Yesterday was a professional development day. Kids were home. Teachers met in the school library and talked about the Six Traits writing framework.

Six Traits is an analytical framework for evaluating student writing. It is also useful as an instructional tool which can give us a common language we can use to talk about good writing with kids. The Six Trait model looks at writing in terms of

  • Ideas (interesting and important),
  • Organization (logical and effective),
  • Voice (individual and appropriate),
  • Word Choice(specific and memorable),
  • Sentence Fluency (smooth and musical),
  • Conventions (correct and communicative).

We spent the morning looking at examples of the writing of both students and professional authors, sharing readings from trade books, and discussing strategies for teaching.

It was a great training session, developed by a former staff member who now works with the Alaska Statewide Mentor Program. One of the teachers sitting near me said, “I remember when I used to feel like a good teacher.” I understood what she meant. Staff training used to focus on instruction and curriculum, and we felt like we were learning things that would help us to be better teachers.
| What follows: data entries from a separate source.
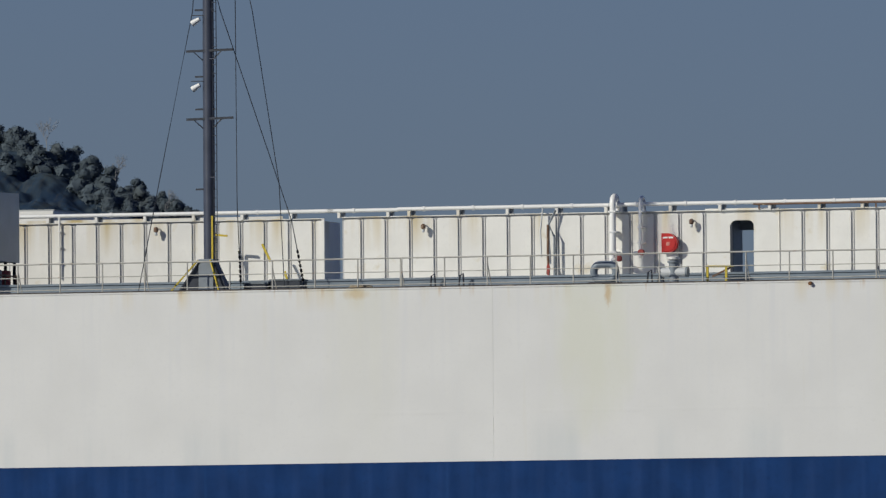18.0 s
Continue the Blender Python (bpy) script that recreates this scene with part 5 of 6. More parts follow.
    rod("lifting_hook", M_NAVY, b, (32.5, yc, 35.0), (32.44, yc, 35.55), 0.035)
    tube("antenna", M_PALE, b, [(36.3, yc, 36.0), (36.38, yc, 36.6)], 0.008, 6)
    box("antenna_flag", M_REDWORN, b, 36.35, 36.42, yc - 0.015, yc + 0.015, 36.60, 36.67)


lifeboat()


def davits():
    """Two gravity davits: the boat hangs from their heads."""
    f = thing("davit", 32.3, 4.2, DECK, "grey and black davit holding the lifeboat's fore end", "davit", "lifeboat davits")
    prism("head", M_NAVY, f, [(32.12, 36.44), (32.22, 36.56), (32.62, 36.55), (32.72, 36.40), (32.66, 36.12), (32.30, 36.12)], 2.4, 2.85, 0.03)
    box("head_cap", M_GREY, f, 32.14, 32.62, 2.36, 2.8, 36.50, 36.58, 0.01)
    bar("arm", M_NAVY, f, (32.62, 2.85, 36.35), (33.1, 3.9, 35.2), 0.05, 0.07)
    bar("arm", M_NAVY, f, (33.1, 3.9, 35.25), (33.0, 4.2, 30.0), 0.14, 0.22)
    hb = box("hook_block", M_NAVY, f, 32.29, 32.57, 2.3, 2.52, 35.52, 36.12, 0.03, label="yellow and black striped hook block")
    for i in range(4):
        bar("stripe", M_YELLOW, hb, (32.29, 2.285, 35.56 + 0.14 * i), (32.57, 2.285, 35.66 + 0.14 * i), 0.06, 0.02)
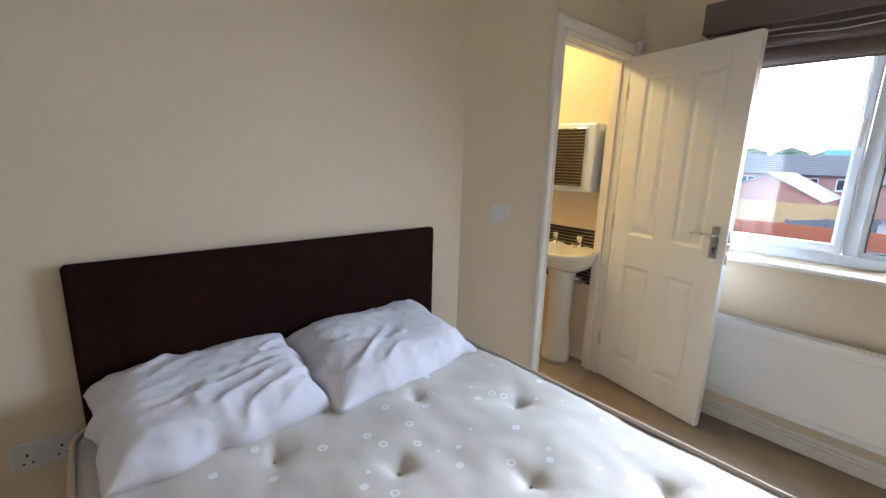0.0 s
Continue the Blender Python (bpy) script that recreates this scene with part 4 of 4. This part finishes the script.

Now we talk about achievement - and measurement. And the thing is, if you don’t believe that test scores are a true measure of what the kids know and can do, what they’ve learned and how far they’ve come; and if test scores are all that anyone wants to look at anymore, then what’s the point? Every now and then it’s good to remember that we’re there to do what we know is good for the kids, giving them time to grow, discover talents and follow interests that nobody else may ever explore with them. And it was a treat to spend time talking about something that might really matter to somebody.

Our afternoon session brought us back to earth as we now know it. We learned that additional Title 1 support personnel will soon be hired to help us out. We spent an hour in grade level teams rearranging our schedules to try to figure out how to make use of yet another instructional support position. I was unhappy about having to fragment the class even more than it already is, and asked why we couldn’t simply assign an aide to each teacher for the whole day - there are so many of them in the building now. The answer was that the federal regulations don’t allow that. Grrrrr.

People think that elementary classrooms are self contained, and that one teacher maintains responsibility for a single group of students. This is only partly true. We do have responsibility, but we don’t actually work with all of our students, all day. Out of 24.5 possible contact hours each week, I see my whole class together for 13.75 hours, and I share my students with about a dozen other teachers and aides. Students come and go all day. They go to Resource reading, Choir, Math, instrumental music, Counseling, and Speech. They get pulled out for testing occasionally. A teacher’s aide comes in for part of the math period.

Trying to schedule more help fragments the day even further, and requires additional effort to coordinate all the people. I lucked out this time, though, and found a block of time for someone to come in and help with writing instruction each day. It’s the most difficult subject to teach unassisted because most of the important teaching is one:one. And it needs to happen consistently, daily, for the kids to get good at it. Not all the kids will be there each day, and now I have to figure out what to do about Social Studies…but I think this might be a good turn of events….as long as we get someone who knows how to conference with kids about writing, and maybe wants to learn something about the internet.